Posted 10 February 2005 - 10:43 AM
The Estes Park Aerial Tramway was designed and built by Robert Heron, who became involved with tramways during World War II. The 10th Mountain Division contracted the engineering company that Heron worked for to design a portable tramway for use in Italy and Germany, and the task was assigned to him. A book entitled “The Tramway Builders,” by Philip A. Lunday and Charles M. Hampton, gives the history about the tramways and the men who built them.
After the war, Heron traveled to Europe to study tramways and became more fascinated with their design and capabilities. Because of the steep terrain, many trams in Europe do not require any towers to support their wire ropes. The entire length is a free span between the bottom and top stations. The Estes Park Aerial Tramway utilizes this design – a free span that is somewhat uncommon in the U.S. But the design affords a particularly smooth ride.
Heron also became one of the pioneering chair lift builders for the United States ski industry, and built the first double chair lift in this country.
The Estes Park Aerial Tramway opened to the public in July of 1955, an this year will mark its 49th in operation. The tram is owned and operated by Heron’s son John, and has safely carried more than 3 million people to the summit of Prospect Mountain.
A 50 horsepower motor with an 18:1 gear-reducer supplies the power which drives the 3/4 inch wire rope used to pull the cabins up and down the mountain. The two 10-passenger cabins are suspended from rubber wheeled carriages riding on 1-3/8 inch track cables.

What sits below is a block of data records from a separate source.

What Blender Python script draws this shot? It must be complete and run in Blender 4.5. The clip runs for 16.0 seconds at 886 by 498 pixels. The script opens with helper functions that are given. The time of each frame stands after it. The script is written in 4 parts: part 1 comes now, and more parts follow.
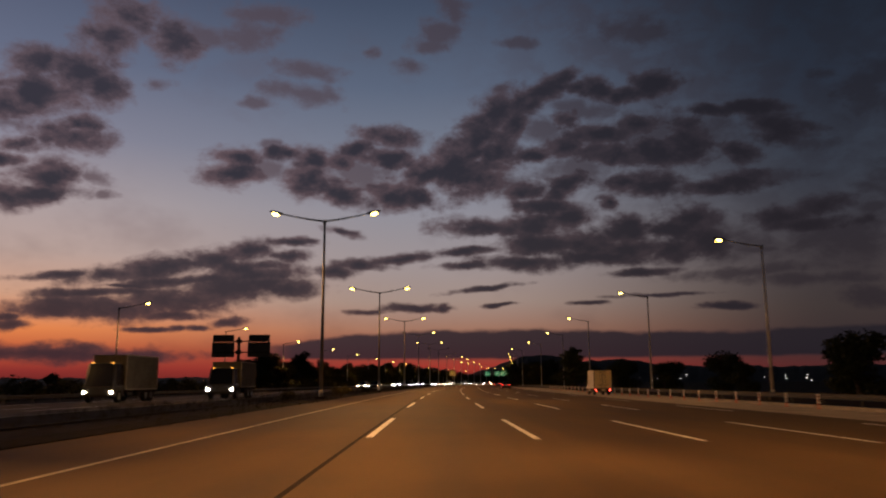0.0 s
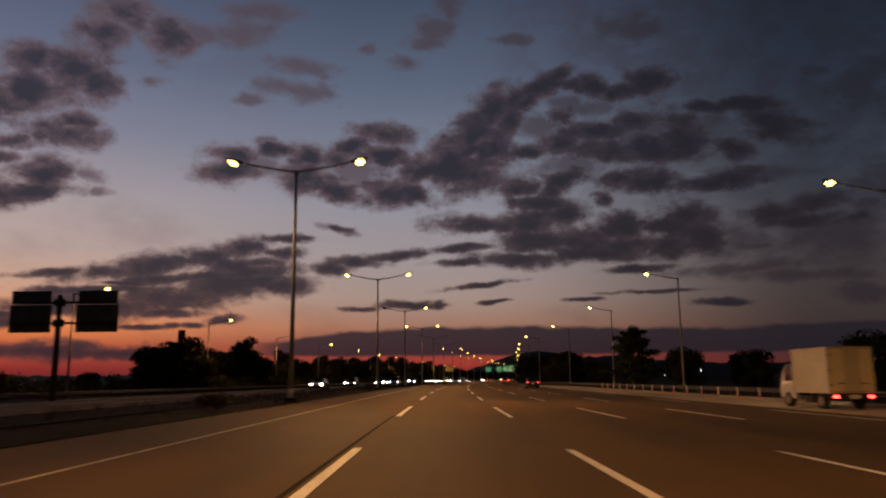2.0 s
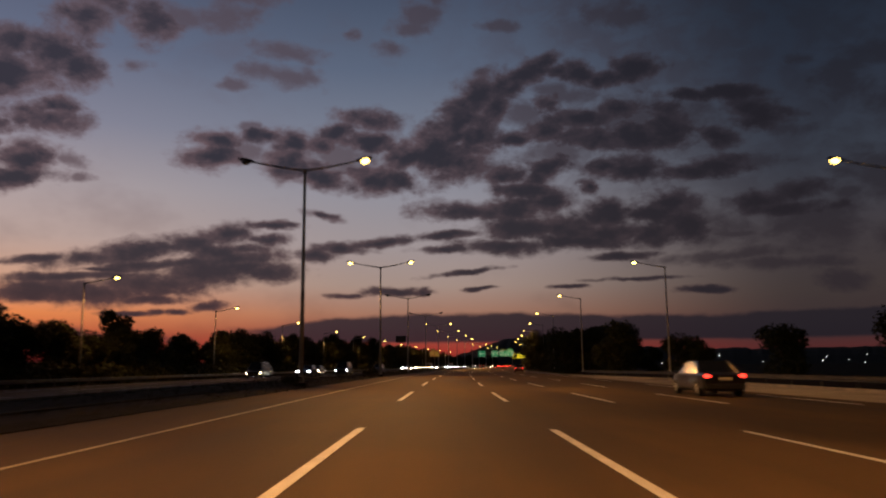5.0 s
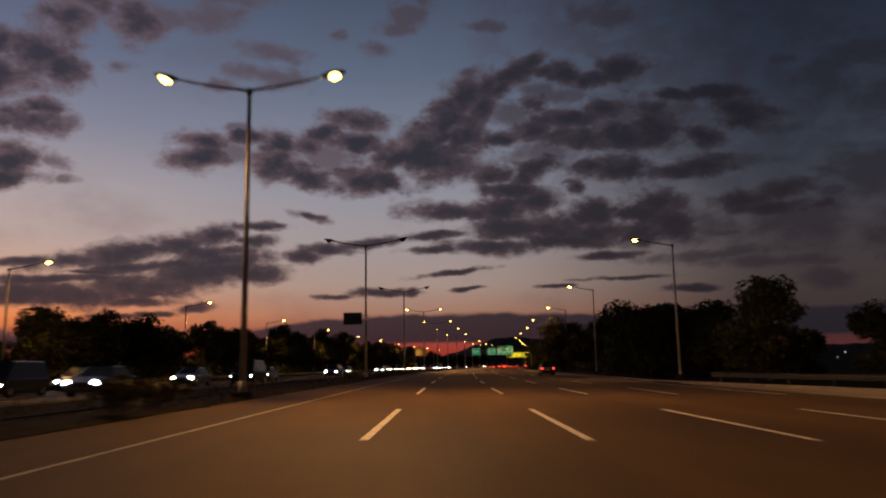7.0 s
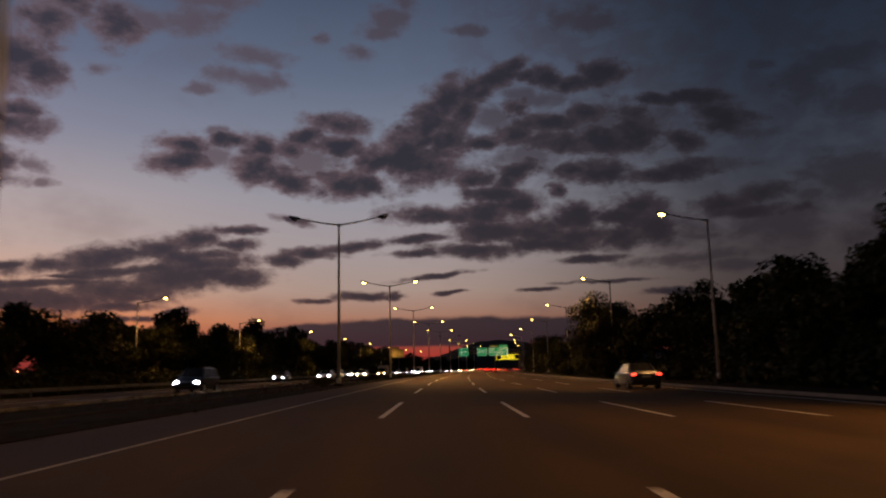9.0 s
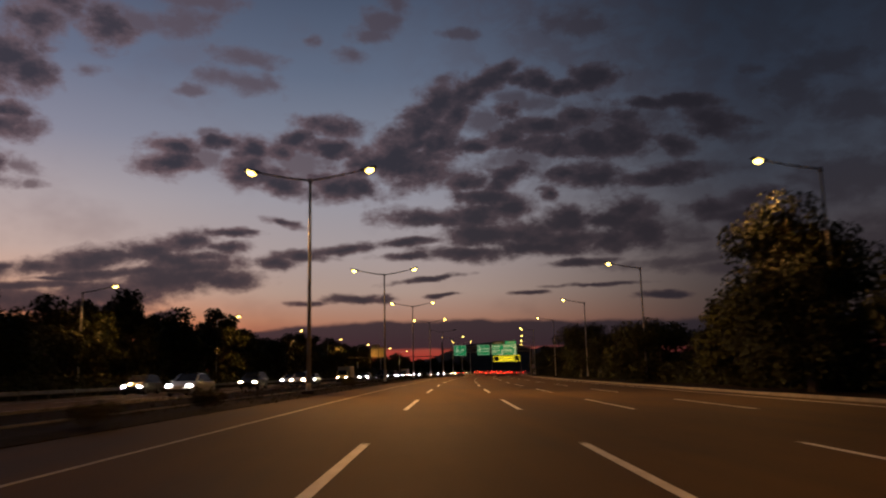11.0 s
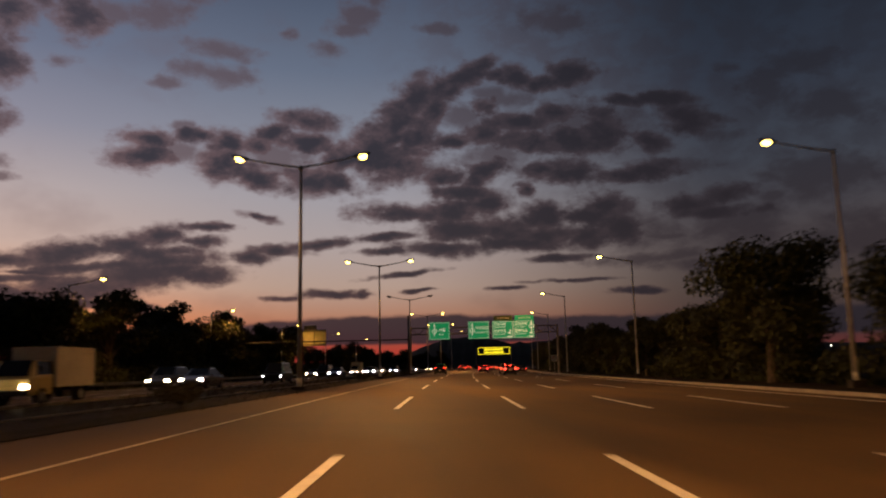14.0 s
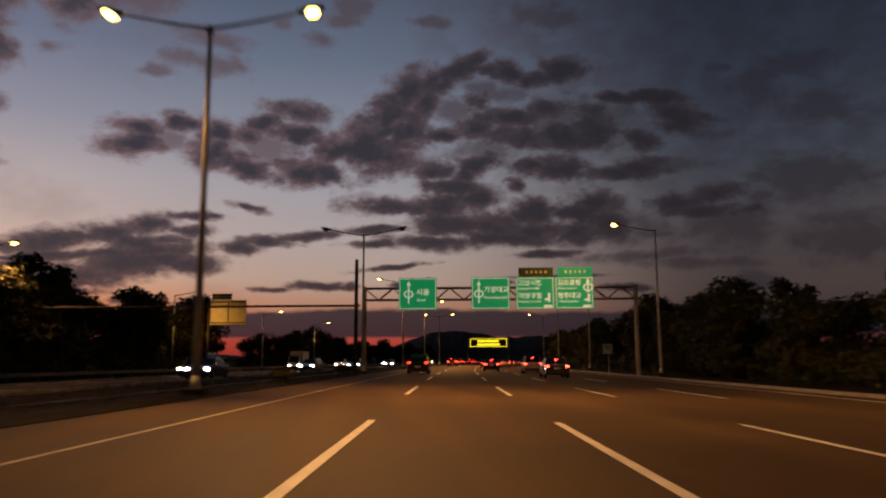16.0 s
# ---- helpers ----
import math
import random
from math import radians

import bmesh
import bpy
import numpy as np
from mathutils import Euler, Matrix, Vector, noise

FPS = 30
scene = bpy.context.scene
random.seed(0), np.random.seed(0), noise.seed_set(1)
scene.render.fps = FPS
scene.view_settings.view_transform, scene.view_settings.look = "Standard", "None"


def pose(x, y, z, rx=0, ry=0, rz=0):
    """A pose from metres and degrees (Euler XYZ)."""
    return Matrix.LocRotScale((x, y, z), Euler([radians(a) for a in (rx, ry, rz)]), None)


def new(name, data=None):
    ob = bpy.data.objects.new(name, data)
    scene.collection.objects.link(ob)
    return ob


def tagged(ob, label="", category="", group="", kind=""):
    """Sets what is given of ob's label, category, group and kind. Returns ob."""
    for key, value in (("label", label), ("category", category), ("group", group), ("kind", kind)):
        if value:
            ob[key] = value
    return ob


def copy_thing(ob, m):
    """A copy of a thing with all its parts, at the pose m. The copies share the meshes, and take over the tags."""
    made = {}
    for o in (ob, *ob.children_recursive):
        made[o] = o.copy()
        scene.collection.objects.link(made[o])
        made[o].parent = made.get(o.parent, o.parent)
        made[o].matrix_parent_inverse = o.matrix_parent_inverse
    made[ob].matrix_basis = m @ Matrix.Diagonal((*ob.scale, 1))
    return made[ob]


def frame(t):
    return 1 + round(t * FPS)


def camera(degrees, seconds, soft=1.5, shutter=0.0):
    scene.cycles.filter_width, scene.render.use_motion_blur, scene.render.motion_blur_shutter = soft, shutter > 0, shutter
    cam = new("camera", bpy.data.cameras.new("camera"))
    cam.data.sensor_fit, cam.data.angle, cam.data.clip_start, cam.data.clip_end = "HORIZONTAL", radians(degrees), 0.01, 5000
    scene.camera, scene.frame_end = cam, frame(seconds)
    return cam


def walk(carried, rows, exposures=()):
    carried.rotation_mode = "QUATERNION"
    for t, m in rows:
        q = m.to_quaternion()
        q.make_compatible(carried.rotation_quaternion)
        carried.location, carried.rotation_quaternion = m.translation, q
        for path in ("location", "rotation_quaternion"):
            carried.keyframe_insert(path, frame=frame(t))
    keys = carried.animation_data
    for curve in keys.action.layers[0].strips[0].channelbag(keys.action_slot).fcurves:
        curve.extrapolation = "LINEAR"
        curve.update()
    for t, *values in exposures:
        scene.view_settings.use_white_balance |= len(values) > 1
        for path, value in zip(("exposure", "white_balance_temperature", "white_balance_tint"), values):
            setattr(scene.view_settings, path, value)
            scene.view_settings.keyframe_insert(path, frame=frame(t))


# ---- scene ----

# ======== the camera and its way ========
cam = camera(60.6, 16.0, soft=2.1, shutter=0.5)
# seconds, x, y, z, pitch, roll, yaw
WAY = (
    (0.0, -0.42, 1.38, 1.152, 10.02, 0.30, 0.13),
    (0.5, -0.59, 14.20, 1.153, 10.10, 0.43, 0.26),
    (1.0, -0.72, 27.04, 1.153, 10.09, 0.55, 0.19),
    (1.5, -0.80, 39.90, 1.153, 10.07, 0.67, 0.02),
    (2.0, -0.78, 53.46, 1.152, 9.78, 0.44, -0.21),
    (2.5, -0.76, 66.47, 1.152, 9.78, 0.60, -0.49),
    (3.0, -0.69, 79.50, 1.152, 9.68, 0.75, -0.87),
    (3.5, -0.57, 92.56, 1.152, 9.38, 0.81, -0.94),
    (4.0, -0.31, 105.68, 1.151, 9.08, 0.69, -1.02),
    (6.5, 1.27, 172.27, 1.153, 8.70, 0.63, -1.85),
    (7.0, 1.69, 185.63, 1.154, 8.80, 0.92, -2.19),
    (7.5, 2.22, 199.11, 1.154, 8.86, 0.81, -2.66),
    (8.0, 2.81, 212.62, 1.155, 9.01, 0.80, -3.12),
    (8.5, 3.63, 225.74, 1.152, 9.03, 1.05, -3.31),
    (11.0, 7.91, 293.96, 1.153, 9.26, 1.17, -4.14),
    (11.5, 8.95, 307.54, 1.153, 9.15, 1.06, -4.42),
    (12.0, 10.06, 321.15, 1.153, 9.04, 1.06, -4.80),
    (12.5, 11.23, 334.78, 1.153, 8.94, 0.95, -5.07),
    (13.0, 12.55, 348.47, 1.152, 9.00, 1.19, -5.31),
    (13.5, 13.93, 362.70, 1.152, 8.96, 1.20, -5.68),
    (14.0, 15.30, 376.43, 1.152, 8.87, 1.19, -5.90),
    (14.5, 16.75, 390.18, 1.152, 8.87, 1.09, -6.21),
    (15.0, 18.32, 404.59, 1.153, 8.75, 1.02, -6.70),
    (15.5, 19.94, 418.36, 1.152, 8.52, 0.24, -6.83),
    (16.0, 21.60, 431.85, 1.151, 8.40, 0.26, -6.87),
)
walk(cam, [(t, pose(x, y, z, 90 + up, roll, yaw)) for t, x, y, z, up, roll, yaw in WAY],
     [(0.0, 0.02, 6500, 10), (4.0, 0.02, 6500, 10), (8.0, 0.10, 6500, 10), (11.0, 0.17, 6600, 10), (13.0, 0.28, 6900, 10), (16.0, 0.29, 6900, 10)])

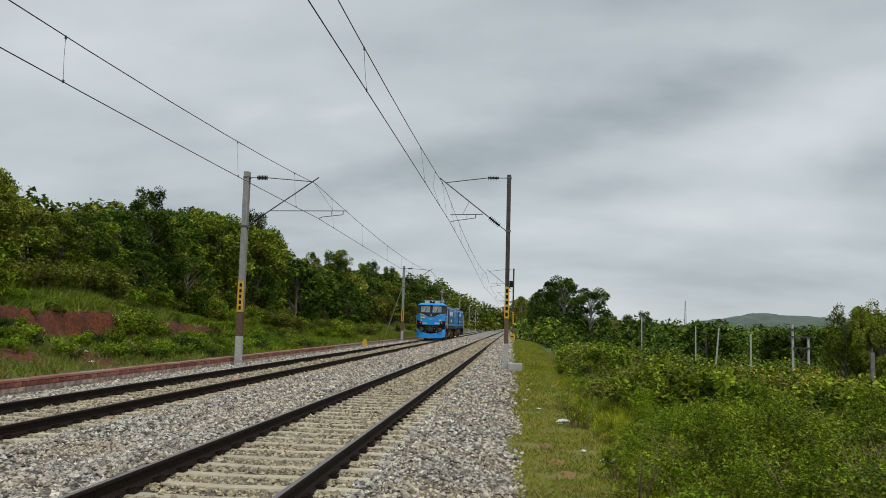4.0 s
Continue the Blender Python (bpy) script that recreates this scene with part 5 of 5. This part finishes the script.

Each cable weighs nearly six tons. At the upper terminal, the cables wind around a circular “dead man,” and then fasten to massive concrete and steel anchors buried deep in solid granite. At the lower terminal, they fasten to a 50,000 pound counterweight. The counterweights, by moving up and down slightly in their wells, keep constant tension on the cables.
The cabins are fabricated from Plexiglas and light-gauge steel. Steel is used because weight is an advantage in high wind, providing stability.
At the upper terminal, skilled operators in radio contact with the cabins and the lower terminal, control the complicated drive machinery. Dial and indicators tell speed, cabin position, motor amperage, etc.
The Chinese can be credited with inventing the tramway. Fifteen hundred years ago, they strung crude wire ropes across river gorges and crossed hand over hand. By Shakespeare’s time, the Germans had devised a true aerial tramway - windlass powered, with wheeled carriages riding fiber track ropes. These hoisted men, stone, and timber up to build the famed mountaintop fortresses, but the tramway idea faded due to lack of mechanical power.
The Swiss built the first modern passenger tramway in the Alps in 1874, and today Switzerland boasts more than fifty “teleferiques” with scores more in France, Italy, and South America. An Italian system climbs Mt. Vesuvius and, in Rio, a famous two-way tramway soars up Sugar Loaf. Often, in Europe, tramways haul cattle, food, and farm machinery - the necessities of isolated mountain village life. Resort hotels often depend solely on tramways for access and supply.
Oddly, though U.S. mining companies built work tramways before 1900, passenger tramways didn’t catch on here until the 1930s, when New Hampshire built the Cannon Mountain Tramway at Franconia Notch.